**PROBLEM REQUIREMENTS**
Each line that contains the string "part" counts once; report how many such lines appear in the data, as a number only.

================================

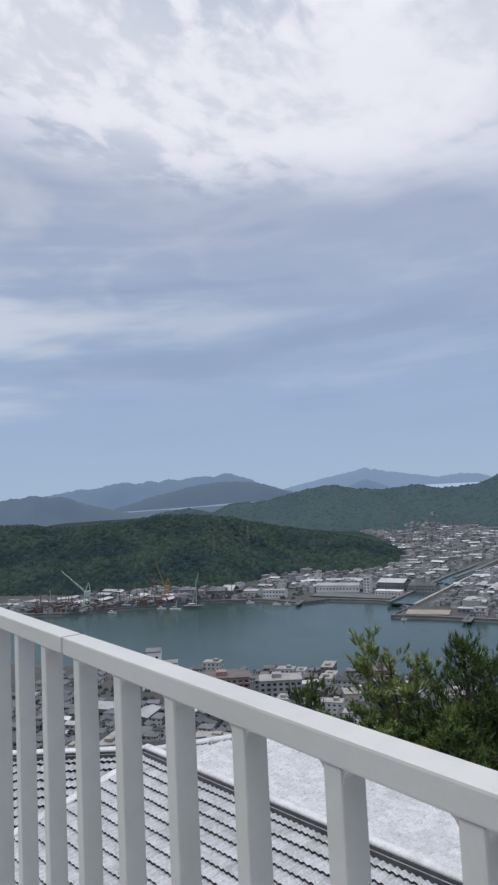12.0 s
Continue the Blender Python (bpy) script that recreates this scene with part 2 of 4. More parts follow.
def water_material():
    m = bpy.data.materials.new("sea_water")
    m.use_nodes = True
    k = Tree(m.node_tree)
    p = m.node_tree.nodes["Principled BSDF"]
    vec = k.node("NewGeometry").outputs["Position"]
    col = k.mix(k.span(k.noise(vec, 0.006, 3.0), 0.35, 0.65), (0.022, 0.050, 0.048), (0.034, 0.066, 0.064))
    k.put(p.inputs["Base Color"], col)
    k.put(p.inputs["Roughness"], k.span(k.noise(vec, 0.012, 4.0, 0.6, 0.6), 0.3, 0.7, 0.10, 0.24, False))
    p.inputs["IOR"].default_value = 1.33
    b_ = k.node("Bump")
    b_.inputs["Strength"].default_value = 0.35
    b_.inputs["Distance"].default_value = 0.6
    k.put(b_.inputs["Height"], k.noise(vec, 0.22, 5.0, 0.6))
    k.put(p.inputs["Normal"], b_.outputs[0])
    return m


M_WATER = water_material()

# ---- building helpers ----


def part(name, bm, material, parent=None, label=""):
    """Links a bmesh as one mesh object under a thing or a part."""
    me = bpy.data.meshes.new(name)
    bm.to_mesh(me)
    bm.free()
    me.materials.append(material)
    ob = new(name, me)
    if parent is not None:
        ob.parent = parent
    if label:
        ob["label"] = label
    return ob


def solid(name, verts, faces, material, parent=None, smooth=False):
    """A mesh object from computed vertices and faces."""
    me = bpy.data.meshes.new(name)
    me.from_pydata([tuple(v) for v in verts], [], faces)
    me.materials.append(material)
    if smooth:
        me.polygons.foreach_set("use_smooth", [True] * len(me.polygons))
    ob = new(name, me)
    if parent is not None:
        ob.parent = parent
    return ob


def thing(name, x=0, y=0, z=0, turn=0):
    ob = new(name)
    ob.matrix_basis = pose(x, y, z, 0, 0, turn)
    ob.empty_display_size = 0.2
    return ob


def add_box(bm, x0, x1, y0, y1, z0, z1, bevel=0.0, m=None):
    made = bmesh.ops.create_cube(bm, size=1, matrix=Matrix.Translation(((x0 + x1) / 2, (y0 + y1) / 2, (z0 + z1) / 2)) @ Matrix.Diagonal((x1 - x0, y1 - y0, z1 - z0, 1)))
    if bevel:
        es = list({e for v in made["verts"] for e in v.link_edges})
        out = bmesh.ops.bevel(bm, geom=es, offset=bevel, segments=2, affect="EDGES", profile=0.6)
        made = {"verts": out["verts"]}
    if m is not None:
        bmesh.ops.transform(bm, matrix=m, verts=made["verts"])
    return made["verts"]


def box_bm(*a, **k):
    bm = bmesh.new()
    add_box(bm, *a, **k)
    return bm


def add_rod(bm, a, b, r0, r1=None, n=8):
    a, b = Vector(a), Vector(b)
    d = b - a
    m = Matrix.Translation((a + b) / 2) @ d.to_track_quat("Z", "Y").to_matrix().to_4x4()
    bmesh.ops.create_cone(bm, segments=n, radius1=r0, radius2=r0 if r1 is None else r1, depth=d.length, cap_ends=True, matrix=m)


def rod_bm(*a, **k):
    bm = bmesh.new()
    add_rod(bm, *a, **k)
    return bm


def curve_y(pts, x):
    return np.interp(x, [p[0] for p in pts], [p[1] for p in pts])


# ---- the land: one sheet in rings round the terrace ----
FAR_SHORE = [(-3000, -500), (-1400, 70), (-1000, 226), (-915, 258), (-847, 287), (-808, 325), (-798, 366), (-780, 398), (-762, 438), (-748, 484), (-714, 514), (-691, 538), (-631, 550), (-620, 590), (-581, 608), (-545, 622), (-505, 600), (-489, 552), (-451, 573), (-388, 598), (-358, 588), (-291, 610), (-199, 650), (0, 690), (400, 740), (3000, 1200)]
NEAR_SHORE = [(-3000, -900), (-900, 40), (-620, 170), (-456, 266), (-400, 308), (-330, 356), (-150, 425), (100, 470), (3000, 900)]
SEA = -135.0
# crest lines: azimuth from +y towards -x in degrees, height over the horizon in degrees
HILL_LEFT = [(30, -9.9), (34, -7.6), (36.9, -6.14), (39.7, -5.21), (43.4, -4.04), (46.3, -3.38), (50.1, -2.63), (54.4, -1.6), (58.3, -1.18), (60.4, -1.1), (61.1, -1.16), (62.1, -1.38), (63.7, -1.58), (64.8, -1.44), (66.9, -1.74), (69.0, -1.83), (71, -1.5), (73.4, -1.38), (75.7, -1.67), (78.6, -2.5), (84, -2.7), (100, -3)]
HILL_MID = [(5, 0.2), (12, 0.3), (16.1, 0.49), (17.4, 0.66), (19.2, 0.58), (21.5, 0.16), (24.7, 0.01), (26.6, -0.35), (28.4, -0.05), (29.3, 0.22), (30.1, 0.72), (30.6, 1.0), (31.1, 1.1), (31.7, 0.92), (32.4, 0.52), (33.5, 0.1), (36.4, -0.1), (38.2, 0.32), (41.2, 0.0), (43.5, 0.25), (45, 0.55), (46.1, 0.6), (47.9, 0.25), (49.4, -0.07), (50.9, -0.45), (52.2, -0.58), (53.5, -0.52), (54.3, -0.62), (55.2, -1.05), (55.9, -1.3), (56.7, -1.0), (57.9, -0.82), (59.6, -1.0), (60.6, -1.15), (63, -1.9), (66, -2.6), (80, -4)]
HILL_RIGHT = [(0, -3.5), (10, -3.8), (16.6, -4.54), (20.3, -5.84), (22.2, -6.58), (24.9, -7.38), (27.8, -8.83), (29.9, -9.9), (32, -10.5)]
HILL_RIGHT2 = [(0, -0.6), (10, -0.7), (16.2, -1.03), (18.6, -1.81), (20.8, -2.25), (23, -3.43), (25, -4.2), (28, -5)]


def smooth(x, a, b):
    t = np.clip((x - a) / (b - a), 0, 1)
    return t * t * (3 - 2 * t)


def rough(x, y, s):
    return (np.sin(x / s + 1.3 * np.sin(y / (s * 1.7))) + np.sin(y / s * 1.13 + 1.7 * np.sin(x / (s * 1.3)) + 2.0) + 0.5 * np.sin((x + y) / (s * 0.43)) + 0.5 * np.sin((x - y) / (s * 0.51) + 1.0)) / 3.0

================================

**RESULT BELOW**
3